En la Europa jasídica, había dos hermanos que más tarde se convirtieron en líderes de muchos jasidim. Uno se llamó Rav Elimelej de Lizensk y su hermano, el Rav Susha de Anipoli. Cuando conocían de alguna persona que había cometido alguna ofensa o lo veían relajado en la observancia de algún precepto, uno de los hermanos se dirigía al otro y le reprochaba el error como si realmente lo hubiera cometido él. Esto siempre debía ocurrir a oídos de quien verdaderamente necesitaba la censura. De ese modo, le daban el espacio necesario al «interesado» para poder estudiar su situación ética, sin la presión de sentir vergüenza por la mirada de quien lo critica ni la urgencia de responder de inmediato o de defenderse ante la «acusación». La Teshuvá genuina y duradera debe ocurrir como consecuencia del peso del reconocimiento de la equivocación, y no por temor a ser descubierto por otros.

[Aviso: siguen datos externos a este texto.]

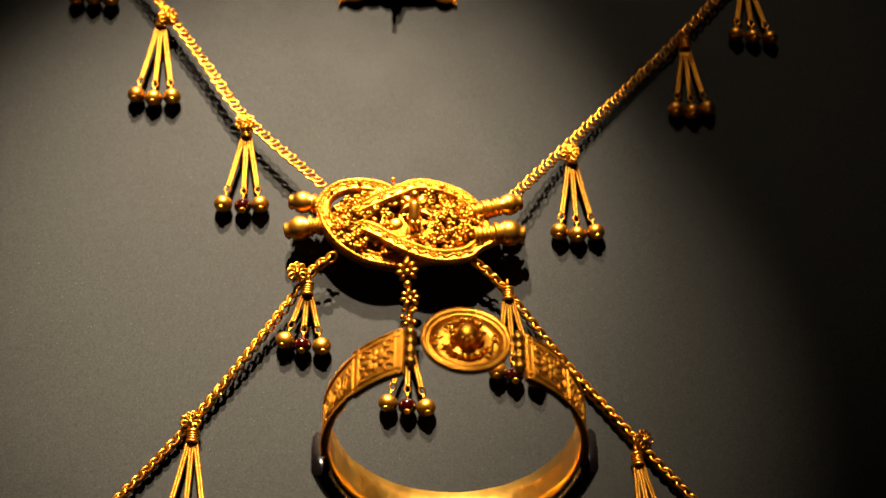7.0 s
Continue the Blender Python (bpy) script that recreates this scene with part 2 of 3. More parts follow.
def bracelet():
    rnd = random.Random(4)
    t = thing("bracelet", RC - RU * 0.0425, "upright gold bracelet with round medallion and dark horn sleeve", "bracelet")
    bm = bmesh.new()
    arc_band(bm, 62, 298, [(0.0379, -0.0068), (0.0379, -0.003), (0.0378, 0.002), (0.0379, 0.0070), (0.0387, 0.0072), (0.0387, -0.0070)], 90, 0.0003)
    part("inner_band", bm, GOLD_LINING, t, "hammered bright gold lining")
    bm = bmesh.new()
    arc_band(bm, 94, 256, [(0.0389, -0.0072), (0.0384, -0.0082), (0.0388, -0.0094), (0.0398, -0.0100), (0.0408, -0.0096), (0.0414, -0.0104), (0.0434, -0.0102), (0.0443, -0.0086), (0.0446, 0.0), (0.0443, 0.0052), (0.0432, 0.0066), (0.0389, 0.0068)], 80, 0.0001)
    part("sleeve", bm, HORN, t, "dark brown horn sleeve with a grooved rim")
    for side in (-1, 1):
        bm = bmesh.new()
        arc_band(bm, side * 53, side * 97, [(0.0386, -0.0074), (0.0386, 0.0074), (0.0397, 0.0074), (0.0397, -0.0074)], 24)
        for i in range(30):
            d = side * (53.5 + 43 * i / 29)
            for w in (-0.0072, 0.0072):
                ball(bm, on_ring(d, 0.0400, w), 0.00062, 6, 4)
        for i in range(9):
            d = side * (57 + 4.6 * i)
            m = ring_basis(d, 0.0398, 0.0026 * (-1) ** i)
            flower(bm, m, 0.0026, 6, 0.0006)
            tube(bm, [on_ring(d + a * 4, 0.0400, 0.0040 * math.sin(a * 3.1 + i)) for a in (-1, -0.5, 0, 0.5, 1)], 0.0003, 6)
        part("side_band", bm, GOLD_BAND, t, "embossed gold band with beaded edges")
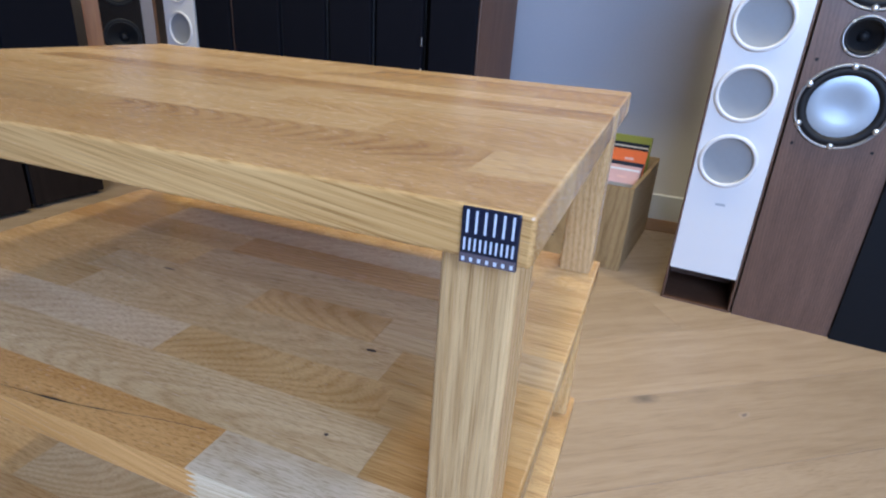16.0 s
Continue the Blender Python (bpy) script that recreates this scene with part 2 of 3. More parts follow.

Pues, como ya hemos advertido, y ahora con más razón, al conocer las artimañas y la perspicacia con que trataron estos tzadikim (justos) nuestros temas por demás delicados, queda claro que estamos hablando de una de las Mitzvot más complicadas. Que D»s nos otorgue la inteligencia y que tengamos el corazón y el amor necesarios para poder cumplirla adecuadamente.